I think we are talking about different scenarios for using DocBook stylesheets.

Perhaps. :wink:

I am sure that in the future there will be more ways to transform HTML+CSS to PDF.

I hope so, really.

But I don't think they will be suitable to produce large and long-lasting documents in high quality.

I'm aware that the ideas that I've suggested is probably not a solution for high-quality docs. But for some it would be enough to get at least a "decent" PDF. What's really possible needs to be tested.

xslTNG together with paged media CSS will provide at least the same features. The open question is whether an open-source solution is conceivable that provides this performance even if FO is generated instead of (or in a second step from) HTML+CSS.

And this is the crucial point. It's all nice and dandy, but with the lack of an open-source solution I fear this is difficult. I don't know about an open source implementation.

Who will use it when you have to pay for a license? Wouldn't that divide the community?

But in doing so you would open a new line of XSL Stylesheets for docbook, which would be in competition to the xslTNG line.

Is it? And so does DocBook and the stylesheets compete with other documentation formats (ASCIIDoc, Sphinx, Markdown to name the most well-known). I don't see it as something bad. :slightly_smiling_face:

I see it more as offering an alternative. If HTML+CSS paged media cannot or don't want to be used, xou can also view it as an intermediate step to see if XSL-FO is really needed these days. If you can get some feedback or statistics then there is probably some need for it. If not, not much harm development time was wasted.
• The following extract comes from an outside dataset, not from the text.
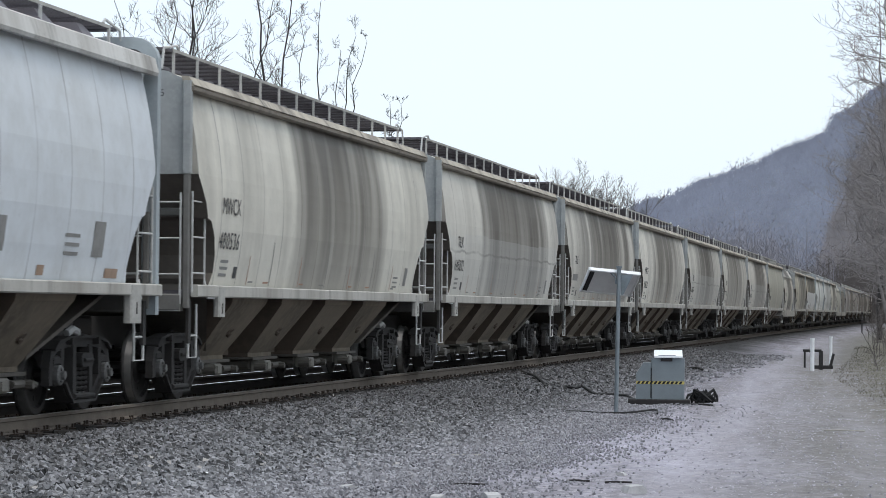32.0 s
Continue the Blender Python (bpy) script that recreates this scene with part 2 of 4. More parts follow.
    def mesh(self, name, mats, smooth=False):
        me = bpy.data.meshes.new(name)
        me.from_pydata(self.v, [], self.f)
        for m in mats if isinstance(mats, (list, tuple)) else [mats]:
            me.materials.append(m)
        bm = bmesh.new()
        bm.from_mesh(me)
        if len(bm.faces) < 6000:
            bmesh.ops.recalc_face_normals(bm, faces=bm.faces)
        bm.to_mesh(me)
        bm.free()
        if smooth:
            me.shade_smooth()
        return me


def part(name, geo, material, parent, label="", smooth=False):
    me = geo if isinstance(geo, bpy.types.Mesh) else geo.mesh(name, material, smooth)
    ob = new(name, me)
    ob.parent = parent
    if label:
        ob["label"] = label
    return ob


def thing(name, label, category, group="", kind="", m=None):
    ob = new(name)
    ob.empty_display_size = 0.2
    if m is not None:
        ob.matrix_basis = m
    return tagged(ob, label, category, group, kind)
# ---- ground ----
def smooth(a, b, x):
    t = min(1.0, max(0.0, (x - a) / (b - a)))
    return t * t * (3 - 2 * t)


def mixf(a, b, t):
    return a + (b - a) * t


def road_edges(y):
    """Where the gravel road begins and ends across the track, at y metres along it."""
    left = 4.6 + 1.4 * smooth(90, 20, y) - 0.9 * smooth(90, 220, y)
    right = mixf(11.4, 8.3, smooth(30, 85, y)) - 1.6 * smooth(85, 190, y)
    return left, right


def height(x, y):
    """The ground against the rail tops beside it."""
    toe = 4.3 + 0.5 * math.sin(y * 0.11) * smooth(30, 60, y)
    h = -0.235
    if x > 1.45:
        h = mixf(-0.235, -0.50, smooth(1.45, toe, x))
        h += 0.05 * noise.noise((x * 0.8, y * 0.35, 3.0)) * smooth(1.5, 2.4, x)
        left, right = road_edges(y)
        bank = smooth(right - 0.3, right + 2.5, x)
        h += 0.10 * bank + 0.06 * noise.noise((x * 1.1, y * 0.5, 9.0)) * bank
        rut = math.exp(-((x - mixf(left, right, 0.42)) / 0.35) ** 2) + math.exp(-((x - mixf(left, right, 0.80)) / 0.35) ** 2)
        h -= 0.035 * rut * smooth(4.5, 5.5, x)
        h += 0.022 * noise.noise((x * 1.7, y * 0.6, 1.0)) * smooth(4, 5, x)
        h += 3.0 * smooth(14, 60, x) + 25 * smooth(60, 300, x)
        # unseen hillside added here; it blocks sky light from the far cars
        h += 42 * smooth(11, 62, x) * smooth(90, 190, y)
    elif x < -1.45:
        h = mixf(-0.235, -0.37, smooth(-1.45, -2.6, x))
        h = mixf(h, -0.9, smooth(-6.0, -8.0, x))
        h -= 1.8 * smooth(-9, -16, x)
        h += 0.2 * noise.noise((x * 0.3, y * 0.2, 2.0)) * smooth(-6, -9, x)
    return h


def ground_z(x, y):
    return rail_z(y) + height(x, y)


def ground_material():
    net = Net("ballast_road_and_verge")
    x, y, z = net.xyz()
    wob = net.math("MULTIPLY", net.math("SUBTRACT", net.noise(None, 0.45, 4), 0.5), 2.6)
    xw = net.math("ADD", x, wob)
    stones = net.voronoi(None, 16.0)
    grit = net.noise(None, 38.0, 6, 0.7)
    patch = net.noise(net.vec(net.math("MULTIPLY", net.math("ADD", x, net.math("MULTIPLY", y, 0.045)), 1.3), net.math("MULTIPLY", y, 0.07), 0.0), 1.0, 5, 0.6)
    rgb = net.n.new("ShaderNodeSeparateColor")
    net.l.new(stones, rgb.inputs[0])
    # ground below the stones is near black, painting shade into their gaps
    ballast = net.mix(rgb.outputs[0], (0.014, 0.014, 0.015), (0.04, 0.039, 0.04))
    # the track bed's near black is the shade under the train, painted in
    bed_shade = net.mix(rgb.outputs[0], (0.009, 0.008, 0.008), (0.026, 0.024, 0.023))
    ballast = net.mix(net.ramp(x, 1.15, 1.4), bed_shade, ballast)
    road = net.mix(net.ramp(patch, 0.38, 0.62), (0.40, 0.386, 0.46), (0.225, 0.212, 0.238))
    road = net.mix(net.math("MULTIPLY", net.ramp(grit, 0.46, 0.74), 0.55), road, (0.13, 0.122, 0.122))
    road = net.mix(net.math("MULTIPLY", net.math("GREATER_THAN", rgb.outputs[1], 0.8), 0.5), road, (0.50, 0.485, 0.52))
    clods = net.noise(net.vec(net.math("MULTIPLY", x, 1.0), net.math("MULTIPLY", y, 0.45), 0.0), 4.5, 6, 0.7)
    road = net.mix(net.math("MULTIPLY", net.ramp(clods, 0.5, 0.68), 0.55), road, (0.15, 0.14, 0.15))
    road = net.mix(net.math("MULTIPLY", net.ramp(clods, 0.46, 0.34), 0.45), road, (0.58, 0.56, 0.63))
    # two pale, packed wheel tracks that swing with the road
    along = net.math("SUBTRACT", y, 26.0)
    for start, swing in ((8.4, -0.034), (10.6, -0.043)):
        mid = net.math("ADD", net.math("MULTIPLY", along, swing), start)
        off_mid = net.math("ABSOLUTE", net.math("SUBTRACT", net.math("ADD", x, net.math("MULTIPLY", wob, 0.25)), mid))
        road = net.mix(net.math("MULTIPLY", net.ramp(off_mid, 0.65, 0.15), 0.30), road, (0.52, 0.50, 0.58))
    near = net.math("MULTIPLY", net.ramp(y, 60.0, 140.0), 2.2)
    col = net.mix(net.ramp(net.math("ADD", xw, near), 4.0, 6.6), ballast, road)
    grass = net.mix(net.ramp(net.noise(None, 2.4, 6, 0.7), 0.35, 0.65), (0.175, 0.158, 0.132), (0.085, 0.082, 0.058))
    ye = net.math("MULTIPLY", net.math("SUBTRACT", net.math("MINIMUM", net.math("MAXIMUM", y, 30.0), 90.0), 30.0), -0.052)
    yf = net.math("MULTIPLY", net.math("SUBTRACT", net.math("MINIMUM", net.math("MAXIMUM", y, 90.0), 190.0), 90.0), -0.016)
    off = net.math("SUBTRACT", xw, net.math("ADD", net.math("ADD", ye, yf), 10.9))
    col = net.mix(net.ramp(off, -3.4, 1.0), col, grass)
    litter = net.mix(net.ramp(net.noise(None, 1.3, 6, 0.7), 0.35, 0.65), (0.04, 0.033, 0.026), (0.022, 0.018, 0.015))
    col = net.mix(net.ramp(xw, -6.0, -8.0), col, litter)
    return net.done(col, 0.95, 0, net.math("ADD", grit, rgb.outputs[2]), 0.6, 0.03)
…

Maybe evereyone who really needs high-quality Output with the features namend above already has a licence of a commercial prodict like Prince oder Antenna House and is totally fine with HTML paged media.

This is a far-fetched assumption. :wink: Many open source projects would like to get also high-quality output. In former times it was possible with XSL-FO and it did the job well. FOP is now quite stable.
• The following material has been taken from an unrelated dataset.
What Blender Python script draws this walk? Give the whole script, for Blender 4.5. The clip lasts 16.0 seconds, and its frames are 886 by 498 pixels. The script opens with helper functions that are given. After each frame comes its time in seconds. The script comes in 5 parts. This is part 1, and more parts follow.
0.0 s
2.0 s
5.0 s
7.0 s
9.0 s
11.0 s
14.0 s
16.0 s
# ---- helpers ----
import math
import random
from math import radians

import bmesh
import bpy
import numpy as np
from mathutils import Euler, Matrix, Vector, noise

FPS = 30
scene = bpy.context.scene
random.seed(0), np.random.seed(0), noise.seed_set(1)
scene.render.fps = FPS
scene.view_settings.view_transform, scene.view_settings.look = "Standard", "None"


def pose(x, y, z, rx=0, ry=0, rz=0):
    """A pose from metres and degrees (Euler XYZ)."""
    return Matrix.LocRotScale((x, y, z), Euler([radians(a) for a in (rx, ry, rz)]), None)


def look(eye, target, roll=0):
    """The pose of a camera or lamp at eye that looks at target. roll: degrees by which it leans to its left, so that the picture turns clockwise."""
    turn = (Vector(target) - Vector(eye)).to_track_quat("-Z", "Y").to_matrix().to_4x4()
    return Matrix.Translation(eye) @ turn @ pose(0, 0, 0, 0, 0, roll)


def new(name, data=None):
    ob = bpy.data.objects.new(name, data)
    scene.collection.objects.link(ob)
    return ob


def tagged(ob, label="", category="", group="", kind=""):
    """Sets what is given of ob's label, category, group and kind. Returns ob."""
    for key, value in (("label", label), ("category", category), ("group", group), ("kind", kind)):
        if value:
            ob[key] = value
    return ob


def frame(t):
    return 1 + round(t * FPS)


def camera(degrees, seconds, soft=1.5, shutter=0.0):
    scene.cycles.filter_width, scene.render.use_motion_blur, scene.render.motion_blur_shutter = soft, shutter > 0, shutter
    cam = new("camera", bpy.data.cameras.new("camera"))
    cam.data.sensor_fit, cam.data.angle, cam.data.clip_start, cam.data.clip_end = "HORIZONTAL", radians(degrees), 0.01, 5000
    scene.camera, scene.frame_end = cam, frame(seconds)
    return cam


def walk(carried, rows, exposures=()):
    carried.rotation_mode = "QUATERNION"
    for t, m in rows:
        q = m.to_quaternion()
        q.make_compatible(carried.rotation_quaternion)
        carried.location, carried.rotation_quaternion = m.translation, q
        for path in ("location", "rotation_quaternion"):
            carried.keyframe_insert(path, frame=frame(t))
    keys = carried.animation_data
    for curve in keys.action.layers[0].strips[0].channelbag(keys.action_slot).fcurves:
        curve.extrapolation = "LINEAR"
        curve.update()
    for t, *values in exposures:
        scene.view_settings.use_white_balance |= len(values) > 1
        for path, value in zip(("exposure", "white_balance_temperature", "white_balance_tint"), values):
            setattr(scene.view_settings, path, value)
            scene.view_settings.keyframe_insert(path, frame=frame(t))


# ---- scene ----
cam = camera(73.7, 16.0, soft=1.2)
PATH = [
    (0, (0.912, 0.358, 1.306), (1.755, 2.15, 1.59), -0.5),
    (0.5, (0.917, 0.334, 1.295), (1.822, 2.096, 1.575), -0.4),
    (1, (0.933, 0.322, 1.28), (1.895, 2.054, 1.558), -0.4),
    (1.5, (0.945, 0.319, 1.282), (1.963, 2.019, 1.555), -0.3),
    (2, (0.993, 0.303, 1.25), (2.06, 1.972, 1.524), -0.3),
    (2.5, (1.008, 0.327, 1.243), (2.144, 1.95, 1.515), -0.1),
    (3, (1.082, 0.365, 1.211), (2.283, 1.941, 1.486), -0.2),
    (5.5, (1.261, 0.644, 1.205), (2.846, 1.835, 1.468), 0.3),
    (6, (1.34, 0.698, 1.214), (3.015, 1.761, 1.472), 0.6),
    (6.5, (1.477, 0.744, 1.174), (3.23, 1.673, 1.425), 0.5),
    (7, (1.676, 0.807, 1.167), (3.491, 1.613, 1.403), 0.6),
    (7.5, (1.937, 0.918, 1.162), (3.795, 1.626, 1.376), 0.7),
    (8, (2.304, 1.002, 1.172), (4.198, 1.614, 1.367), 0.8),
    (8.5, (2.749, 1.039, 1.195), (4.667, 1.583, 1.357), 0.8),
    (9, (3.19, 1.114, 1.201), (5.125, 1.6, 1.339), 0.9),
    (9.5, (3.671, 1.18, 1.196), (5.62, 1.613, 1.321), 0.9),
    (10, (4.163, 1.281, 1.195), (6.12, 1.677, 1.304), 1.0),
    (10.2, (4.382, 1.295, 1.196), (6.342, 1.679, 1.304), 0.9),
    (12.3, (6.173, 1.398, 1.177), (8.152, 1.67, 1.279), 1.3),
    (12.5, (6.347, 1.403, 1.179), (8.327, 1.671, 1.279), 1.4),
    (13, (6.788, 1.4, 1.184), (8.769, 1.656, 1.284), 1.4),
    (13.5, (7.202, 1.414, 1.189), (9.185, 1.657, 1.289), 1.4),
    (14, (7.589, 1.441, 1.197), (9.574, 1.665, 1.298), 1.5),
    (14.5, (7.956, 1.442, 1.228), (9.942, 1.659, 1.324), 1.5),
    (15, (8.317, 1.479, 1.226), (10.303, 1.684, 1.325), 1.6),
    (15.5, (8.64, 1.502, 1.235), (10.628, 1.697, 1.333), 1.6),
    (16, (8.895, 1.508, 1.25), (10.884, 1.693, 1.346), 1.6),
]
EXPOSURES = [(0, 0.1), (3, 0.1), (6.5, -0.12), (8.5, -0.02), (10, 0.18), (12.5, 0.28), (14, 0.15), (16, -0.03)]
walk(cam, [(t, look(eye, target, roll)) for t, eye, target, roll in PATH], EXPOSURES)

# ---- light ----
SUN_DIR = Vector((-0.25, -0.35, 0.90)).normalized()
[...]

The formatting landscape today is different when XSL-FO was created and when the 1.0 stylesheets were implemented. Now we have not only DocBook, but different formats all competing with each other.

If projects cannot jump on the HTML+CSS page-media wagon, they will either use the limited option (as I showed) or they switch to something else.

frank-steimke commented 1 year ago

i do not intend to promote commercial products, quite the contrary. And yet the question remains, how much interest is there in a solution for high-quality FO for docbook?

If most users are satisfied with free, but not so high quality solutions, there are already products. You have pointed that out.

If the others who need high quality already have or are willing to buy commercial products for HTML CSS, they have no need for an additional FO solution.

My only point is that a vibrant community needs to come about,. Right now there are exactly two people participating in the discussion about FO for xslTNG. Add the original poster and there are three of us. That's too few in any case.

Maybe the antenna house company knows more. Their product support FO as well as HTML+CSS. They should know their customers needs.

tomschr commented 1 year ago

And yet the question remains, how much interest is there in a solution for high-quality FO for docbook?

If most users are satisfied with free, but not so high quality solutions, there are already products. You have pointed that out.

True.

Right now there are exactly two people participating in the discussion about FO for xslTNG. Add the original poster and there are three of us. That's too few in any case.

Well, to some degree that's true, but I'm not completely sure if a hidden issue in a GitHub repo that not many know or aware of it is a good measurement. Perhaps not many have it on their radar or think it's production ready.

It would probably be more efficient and reach many more users if we asked on the docbook-apps mailing list and see what the response is.

fsteimke commented 6 months ago

I found print-css.rocks. Various tools are presented and tested there, commercial as well as open source. This led me to weasyprint. Results are promising, see attached file

xnachweis-w.pdf

There is an issue with references to page numbers which results in 0 (zero) in the table of content, see issue #497. But i think it's an issue of CSS from xslTNG, not the rendering engine.

Maybe weasyprint is the open source rendering engine we were looking for?